Security Water District (SWD) purchased the 200-acre CB Ranch in Coaldale in December 2013, paying $1.25 million for the ranch and $480,000 for the ranch’s Hayden Creek water rights.
Currently, that water irrigates Pleasant Valley alfalfa fields along U.S. 50, creating an agricultural setting in sharp contrast to rugged Bighorn Sheep Canyon just downstream.
Prior to the sale, the San Isabel Land Protection Trust had attempted to acquire the land and establish a conservation easement that would have preserved the ranch in its current state. While a conservation easement remains a possibility, the sale of the ranch and its water rights means it’s only a matter of time before the water that sustains the alfalfa fields ends up on the Front Range.
Amid questions and concerns, the land trust organized a July 2014 community meeting in Coaldale. About 100 people attended the meeting, including neighbors whose wells and water rights could be affected by the dry-up of CB Ranch if Security Water District were not required to adequately replace return flows from historic irrigation.
As Chris Woodka reported in The Pueblo Chieftain, the meeting “drew plenty of comments about how past land transfers had gone bad and fueled fears that this, too, could be the fate of the CB Ranch.”
Coaldale resident Kristie Nackord pointed to the Hill Ranch near Nathrop, the Goodwin Ranch in Howard and the H2O Ranch in Westcliffe as examples of productive ranch lands that were dried up by Front Range cities. Those properties, once made verdant by irrigation water, now produce bumper crops of noxious weeds that create problems for neighboring properties.
Nackord and the land trust remain at the forefront of efforts to organize local residents, listen to their concerns and communicate their goals to SWD. According to land trust documents, those goals include:
• Maintaining the CB Ranch as open space to “protect wildlife, scenic, historic and community resources.”
• Keeping the ranch “viable and productive as long as possible.”
• Requiring “proper revegetation after dry-up.”
Roy Heald, SWD manager, has indicated the district will meet residents’ concerns “to the extent we can … . There are requirements in water court, and we’ll meet them.”
Since the CB Ranch water rights are decreed for irrigation use in Coaldale, SWD must file a water court application to change the type of use for the water as well as the location where those water rights will be used.
During the court proceedings, SWD will need to prove that the changes in type and location of use will not harm other water rights.
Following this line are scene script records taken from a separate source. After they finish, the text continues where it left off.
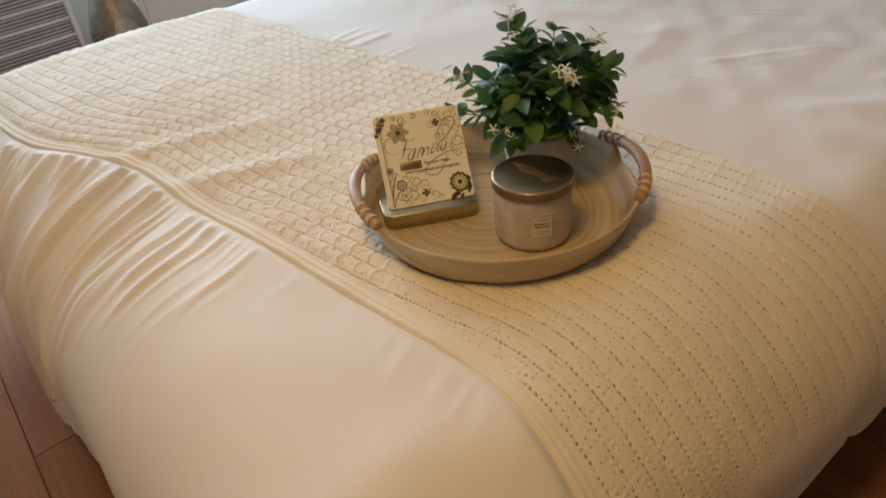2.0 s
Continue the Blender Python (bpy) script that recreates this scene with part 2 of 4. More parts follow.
    l.new(h, bp.inputs["Height"])
    l.new(bp.outputs[0], p.inputs["Normal"])
    return m


def bamboo_material():
    """Coiled bamboo strips: wavering rings round the tray's middle under a satin lacquer."""
    m, n, l, p = tree("coiled_bamboo")
    tc = n.new("ShaderNodeTexCoord")
    warp = n.new("ShaderNodeTexNoise")
    warp.inputs["Scale"].default_value, warp.inputs["Detail"].default_value = 5, 2
    l.new(tc.outputs["Object"], warp.inputs["Vector"])
    vm = n.new("ShaderNodeVectorMath")
    vm.operation = "MULTIPLY_ADD"
    l.new(warp.outputs["Color"], vm.inputs[0])
    vm.inputs[1].default_value = (0.026, 0.026, 0.0)
    l.new(tc.outputs["Object"], vm.inputs[2])
    flat = n.new("ShaderNodeVectorMath")
    flat.operation = "MULTIPLY"
    l.new(vm.outputs[0], flat.inputs[0])
    flat.inputs[1].default_value = (1, 1, 0)
    length = n.new("ShaderNodeVectorMath")
    length.operation = "LENGTH"
    l.new(flat.outputs[0], length.inputs[0])
    comb = n.new("ShaderNodeCombineXYZ")
    l.new(length.outputs["Value"], comb.inputs[0])
    # strips: long streaks along the coil, from two scales of noise over the radius
    ns = []
    for sc, det in ((110, 5), (420, 3)):
        a = n.new("ShaderNodeVectorMath")
        a.operation = "MULTIPLY_ADD"
        l.new(tc.outputs["Object"], a.inputs[0])
        a.inputs[1].default_value = (0.016, 0.016, 0.03)
        l.new(comb.outputs[0], a.inputs[2])
        t = n.new("ShaderNodeTexNoise")
        t.inputs["Scale"].default_value, t.inputs["Detail"].default_value = sc, det
        l.new(a.outputs[0], t.inputs["Vector"])
        ns.append(t)
    s = n.new("ShaderNodeMath")
    s.operation = "MULTIPLY_ADD"
    l.new(ns[1].outputs[0], s.inputs[0])
    s.inputs[1].default_value = 0.36
    l.new(ns[0].outputs[0], s.inputs[2])
    ramp = n.new("ShaderNodeValToRGB")
    e = ramp.color_ramp.elements
    e[0].position, e[0].color = 0.44, (0.255, 0.185, 0.095, 1)
    e[1].position, e[1].color = 0.86, (0.59, 0.485, 0.315, 1)
    mid = ramp.color_ramp.elements.new(0.60)
    mid.color = (0.445, 0.345, 0.20, 1)
    l.new(s.outputs[0], ramp.inputs[0])
    l.new(ramp.outputs[0], p.inputs["Base Color"])
    p.inputs["Roughness"].default_value, p.inputs["Coat Weight"].default_value, p.inputs["Coat Roughness"].default_value = 0.5, 0.04, 0.40
    bp = n.new("ShaderNodeBump")
    bp.inputs["Strength"].default_value, bp.inputs["Distance"].default_value = 0.35, 0.0012
    l.new(s.outputs[0], bp.inputs["Height"])
    l.new(bp.outputs[0], p.inputs["Normal"])
    return m


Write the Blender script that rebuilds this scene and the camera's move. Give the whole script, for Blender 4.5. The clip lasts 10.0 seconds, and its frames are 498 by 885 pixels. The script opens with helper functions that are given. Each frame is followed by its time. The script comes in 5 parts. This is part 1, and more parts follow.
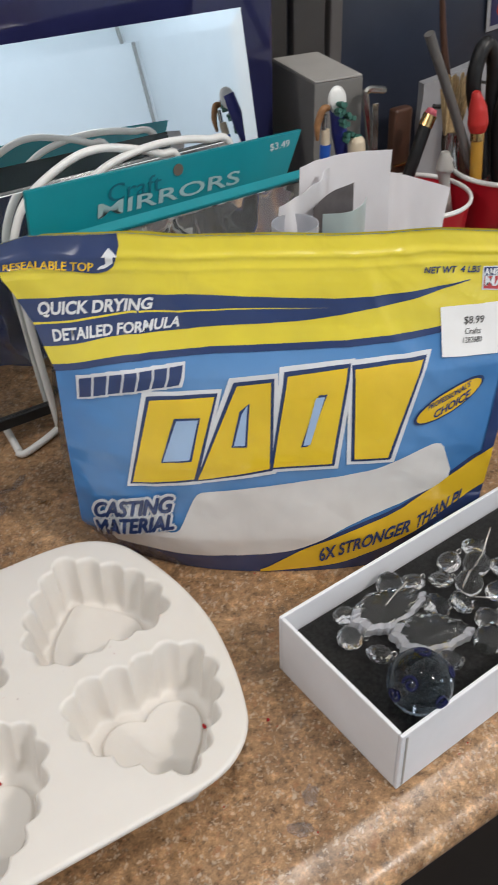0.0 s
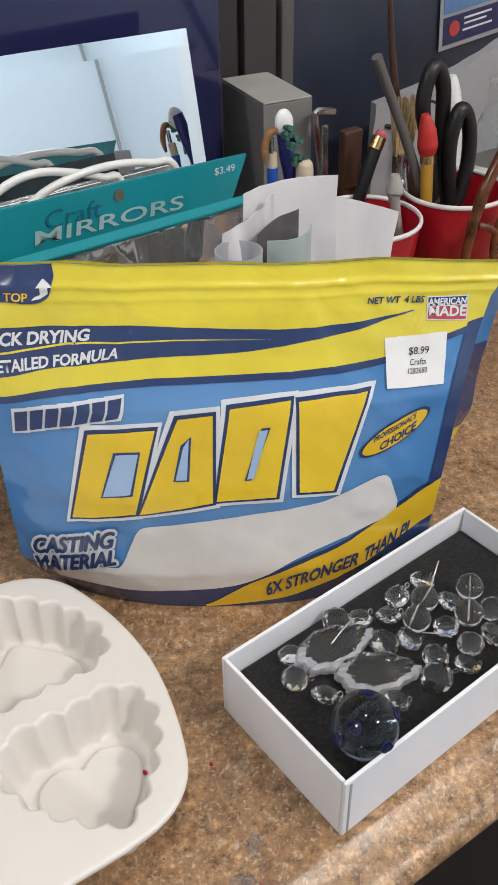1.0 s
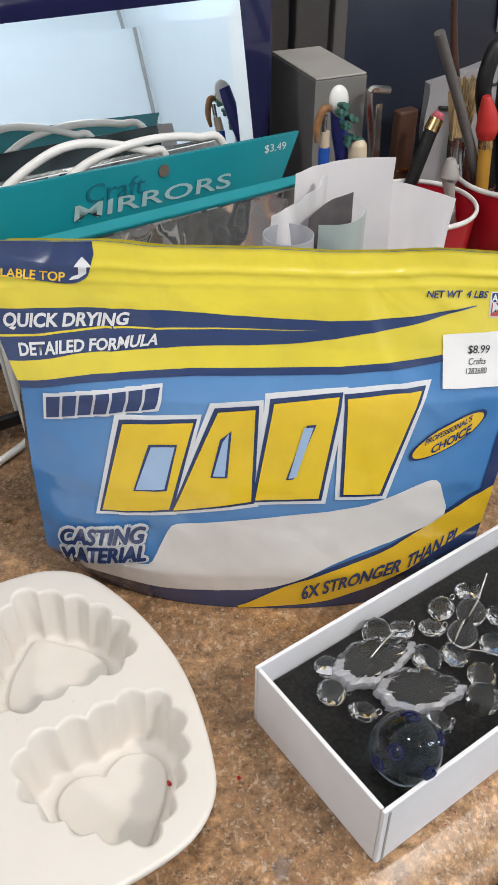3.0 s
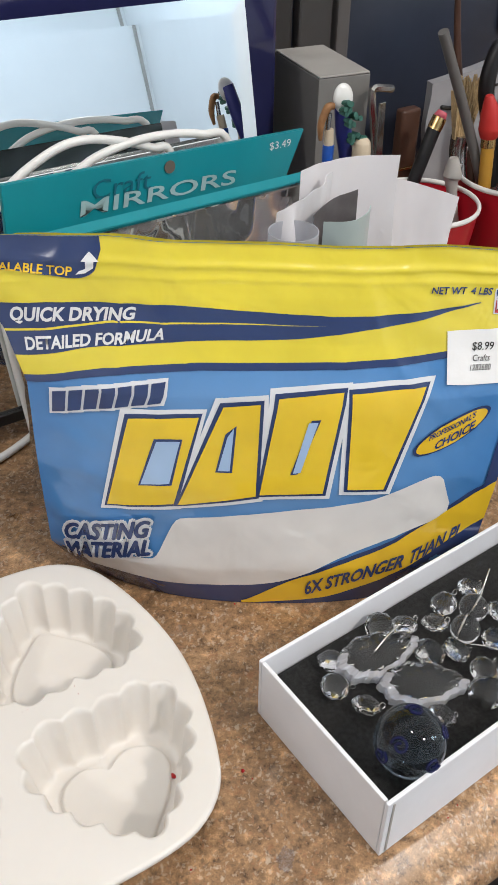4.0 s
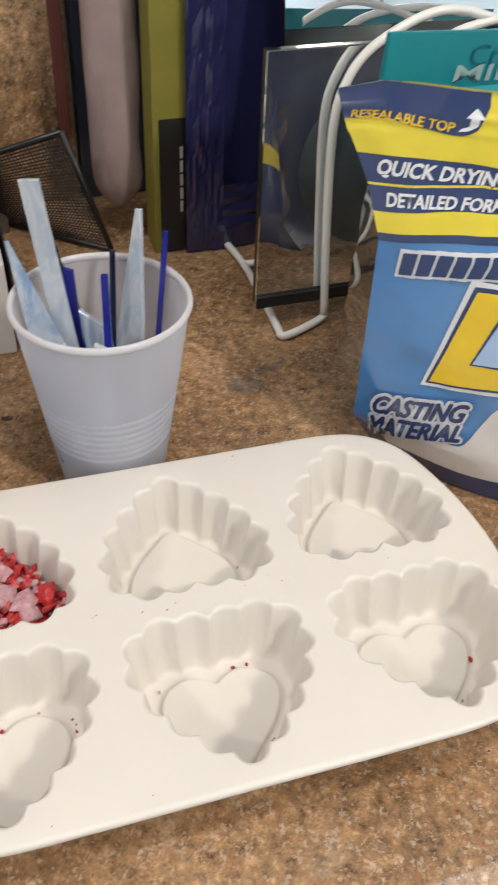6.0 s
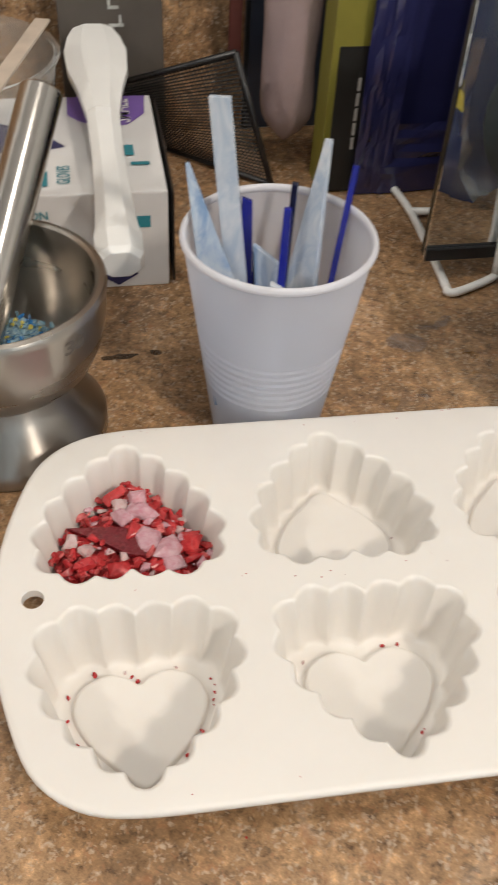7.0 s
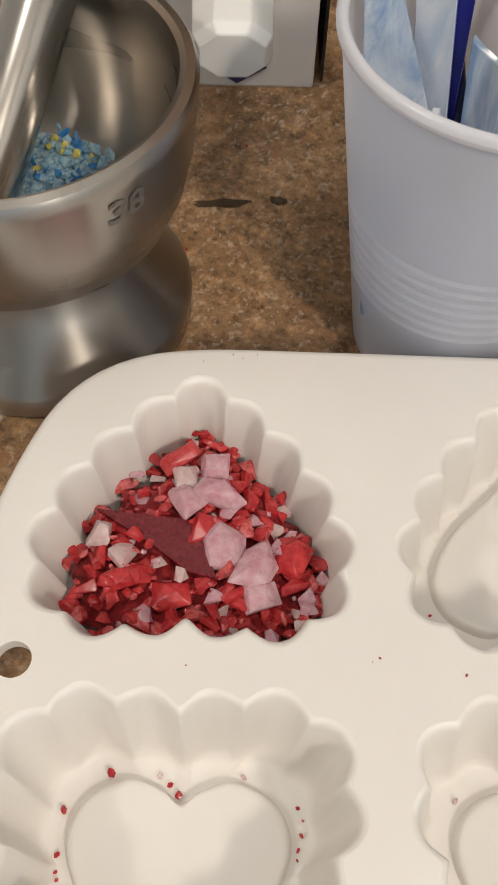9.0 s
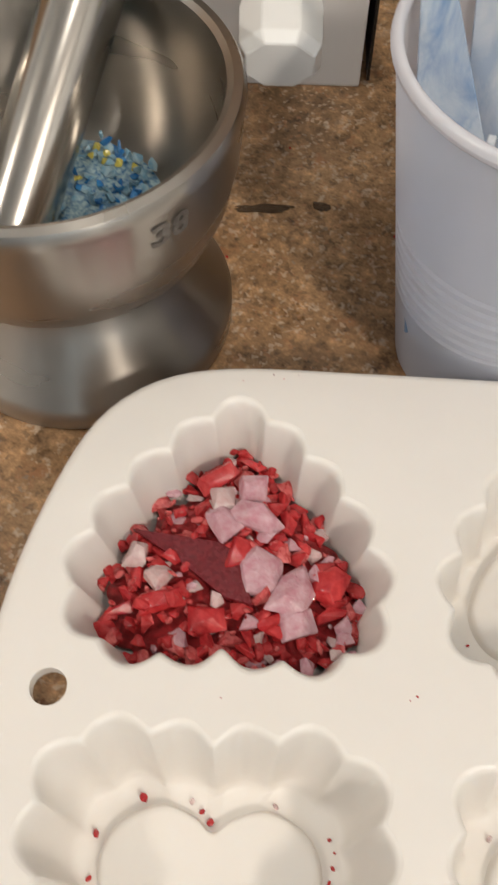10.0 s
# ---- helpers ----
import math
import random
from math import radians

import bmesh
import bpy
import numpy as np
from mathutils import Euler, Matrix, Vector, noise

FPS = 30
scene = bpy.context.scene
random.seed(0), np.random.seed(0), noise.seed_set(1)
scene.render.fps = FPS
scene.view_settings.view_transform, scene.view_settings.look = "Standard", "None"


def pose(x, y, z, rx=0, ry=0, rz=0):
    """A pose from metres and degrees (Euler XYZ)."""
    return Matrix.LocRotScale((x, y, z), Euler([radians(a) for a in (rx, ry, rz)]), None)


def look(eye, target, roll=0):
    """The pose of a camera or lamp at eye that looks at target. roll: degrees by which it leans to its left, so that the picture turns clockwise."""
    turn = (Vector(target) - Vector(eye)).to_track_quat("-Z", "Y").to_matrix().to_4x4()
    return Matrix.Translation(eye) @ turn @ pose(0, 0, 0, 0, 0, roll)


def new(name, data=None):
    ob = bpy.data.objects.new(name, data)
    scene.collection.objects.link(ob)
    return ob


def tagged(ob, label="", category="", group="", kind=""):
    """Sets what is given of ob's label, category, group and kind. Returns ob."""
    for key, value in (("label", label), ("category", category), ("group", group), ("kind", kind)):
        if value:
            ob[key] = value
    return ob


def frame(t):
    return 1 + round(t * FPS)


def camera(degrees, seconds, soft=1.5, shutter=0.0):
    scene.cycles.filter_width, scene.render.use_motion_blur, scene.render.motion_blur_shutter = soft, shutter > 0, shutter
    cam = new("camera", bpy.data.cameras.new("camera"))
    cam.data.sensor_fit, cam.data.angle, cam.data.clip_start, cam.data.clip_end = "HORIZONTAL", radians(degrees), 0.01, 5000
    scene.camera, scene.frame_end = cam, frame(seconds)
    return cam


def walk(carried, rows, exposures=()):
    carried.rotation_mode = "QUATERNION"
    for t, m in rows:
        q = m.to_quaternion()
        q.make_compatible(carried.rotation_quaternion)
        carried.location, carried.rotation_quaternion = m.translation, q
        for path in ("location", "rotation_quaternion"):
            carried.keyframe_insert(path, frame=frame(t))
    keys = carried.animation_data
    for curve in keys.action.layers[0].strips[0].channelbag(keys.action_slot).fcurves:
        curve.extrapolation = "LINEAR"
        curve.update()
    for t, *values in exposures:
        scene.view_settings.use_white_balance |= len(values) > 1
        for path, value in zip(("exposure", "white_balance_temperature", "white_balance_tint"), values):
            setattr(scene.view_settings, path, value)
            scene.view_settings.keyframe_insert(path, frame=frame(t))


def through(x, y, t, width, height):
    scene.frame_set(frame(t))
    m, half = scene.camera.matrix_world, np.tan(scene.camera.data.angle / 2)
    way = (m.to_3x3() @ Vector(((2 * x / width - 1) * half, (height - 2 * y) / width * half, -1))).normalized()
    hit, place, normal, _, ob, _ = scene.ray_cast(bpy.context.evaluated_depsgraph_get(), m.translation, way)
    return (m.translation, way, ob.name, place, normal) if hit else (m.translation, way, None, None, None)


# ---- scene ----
cam = camera(31.07, 10.0, shutter=0.4)
PATH = [
    (0, (0.0345, 0.0666, 0.4222), (0.0126, 0.8578, -0.1889), -2.17),
    (0.5, (0.0435, 0.0695, 0.4268), (0.0531, 0.8686, -0.1744), -1.59),
    (1, (0.0493, 0.0855, 0.4247), (0.0633, 0.8827, -0.1788), -1.03),
    (1.5, (0.0579, 0.0995, 0.4216), (0.0711, 0.8912, -0.1892), -0.44),
    (2, (0.0539, 0.1096, 0.4199), (0.0540, 0.8966, -0.1970), 0.02),
    (2.5, (0.0445, 0.1139, 0.4151), (0.0339, 0.8978, -0.2058), 0.16),
    (4, (0.0337, 0.1101, 0.4133), (0.0275, 0.8941, -0.2074), 0.83),
    (4.5, (0.0253, 0.0971, 0.4082), (-0.0011, 0.8808, -0.2124), 1.53),
    (5, (-0.0060, 0.0879, 0.3923), (-0.0854, 0.8619, -0.2359), 1.76),
    (5.5, (-0.0295, 0.0771, 0.3824), (-0.1605, 0.8357, -0.2559), 1.96),
    (5.7, (-0.0423, 0.0760, 0.3740), (-0.1871, 0.8265, -0.2708), 2.38),
    (6.8, (-0.0860, 0.0845, 0.3522), (-0.3144, 0.7648, -0.3443), 3.78),
    (7, (-0.0969, 0.0906, 0.3443), (-0.3464, 0.7556, -0.3597), 3.77),
    (7.5, (-0.1182, 0.1170, 0.3248), (-0.4019, 0.7340, -0.4092), 3.04),
    (8, (-0.1375, 0.1613, 0.2996), (-0.4237, 0.7224, -0.4771), 2.83),
    (8.5, (-0.1582, 0.2057, 0.2748), (-0.4403, 0.7125, -0.5398), 2.82),
    (9, (-0.1671, 0.2306, 0.2476), (-0.4457, 0.6811, -0.6006), 1.71),
    (9.5, (-0.1680, 0.2365, 0.2446), (-0.4406, 0.6598, -0.6194), 1.90),
    (10, (-0.1775, 0.2408, 0.2520), (-0.4680, 0.6510, -0.6124), -0.03),
]
walk(cam, [(t, look(eye, target, roll)) for t, eye, target, roll in PATH],
     exposures=[(0, -0.20, 6050, 10), (1.5, -0.06, 6050, 10), (2.5, 0.00, 6050, 10), (4.5, 0.00, 6050, 10), (5.5, 0.00, 6250, 10), (7, 0.00, 6450, 10), (8, -0.02, 6470, 10), (9, -0.15, 6500, 10), (9.5, -0.14, 6500, 10), (10, -0.08, 6500, 10)])

# ---- light ----
world = bpy.data.worlds.new("room_air")
scene.world = world
world.use_nodes = True
world.node_tree.nodes["Background"].inputs["Color"].default_value = (0.75, 0.87, 1.0, 1)
world.node_tree.nodes["Background"].inputs["Strength"].default_value = 0.05


def area_lamp(name, eye, target, sx, sy, power, colour):
    data = bpy.data.lights.new(name, "AREA")
    data.shape, data.size, data.size_y, data.energy, data.color = "RECTANGLE", sx, sy, power, colour
    ob = new(name, data)
    ob.matrix_world = look(eye, target)
    return ob


KEY = area_lamp("ceiling_spot", (1.40, -0.45, 1.72), (-0.05, 0.40, 0.0), 0.20, 0.20, 27, (1.0, 0.89, 0.77))
SPOT_B = area_lamp("desk_spot", (-1.05, -0.65, 1.30), (-0.25, 0.40, 0.0), 0.12, 0.12, 7.2, (1.0, 0.92, 0.82))
SPOT_C = area_lamp("ceiling_spot", (0.10, 0.12, 1.78), (-0.05, 0.38, 0.0), 0.16, 0.16, 6.8, (1.0, 0.94, 0.86))
# added unseen fill: brightens the far wall that the square mirror reflects
WALL_FILL = area_lamp("wall_fill_light", (1.45, -1.25, 1.76), (2.5, -1.75, 0.35), 1.2, 0.9, 39, (0.78, 0.91, 1.0))

# ---- materials ----


def material(name, rough=0.5, metal=0.0):
    m = bpy.data.materials.new(name)
    m.use_nodes = True
    p = m.node_tree.nodes["Principled BSDF"]
    p.inputs["Roughness"].default_value, p.inputs["Metallic"].default_value = rough, metal
    return m, m.node_tree.nodes, m.node_tree.links, p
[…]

So as Heald’s comment indicates, the outcome of the district’s water court case will largely determine the fate of the CB Ranch and how much the dry-up will affect neighboring properties.
In anticipation of SWD’s court filing, local residents formed the Coaldale Alliance to ensure the community has a voice in the proceedings.
In September Security filed its Application for Change of Water Rights in Division 2 Water Court – Case No. 2016CW3055 – and the Coaldale Alliance filed a statement of opposition, as did the Upper Arkansas Water Conservancy District.
As previously reported in The Mountain Mail (Oct. 18), conservancy district concerns include:
• Ensuring that the amount of water claimed by SWD is not excessive.
• Ensuring that SWD administers the amount and timing of return flows so that other water rights are not injured by the change of use. (Return flows represent the percentage of the irrigation water that seeps into the aquifer and eventually returns to the Arkansas River.)
• Ensuring that the dried-up ranch land is properly revegetated.
The first two concerns will be addressed primarily through engineering studies, and the Upper Ark district has agreed to share its engineering data with the Coaldale Alliance.
In December the water referee in the case established the first round of deadlines, including Feb. 28 for SWD to submit its preliminary engineering report, proposed decree, proposed water accounting and a revegetation proposal.
Objectors – those who have filed statements of opposition in the case – will have until May 31 to respond to the SWD filings. The water referee will then hold a status conference with all parties in the case June 29.
Taking a water court case to trial is costly, so all parties are motivated to negotiate stipulations that will settle the case without the need for a trial. That negotiation process will begin to play out once SWD submits its proposals Tuesday.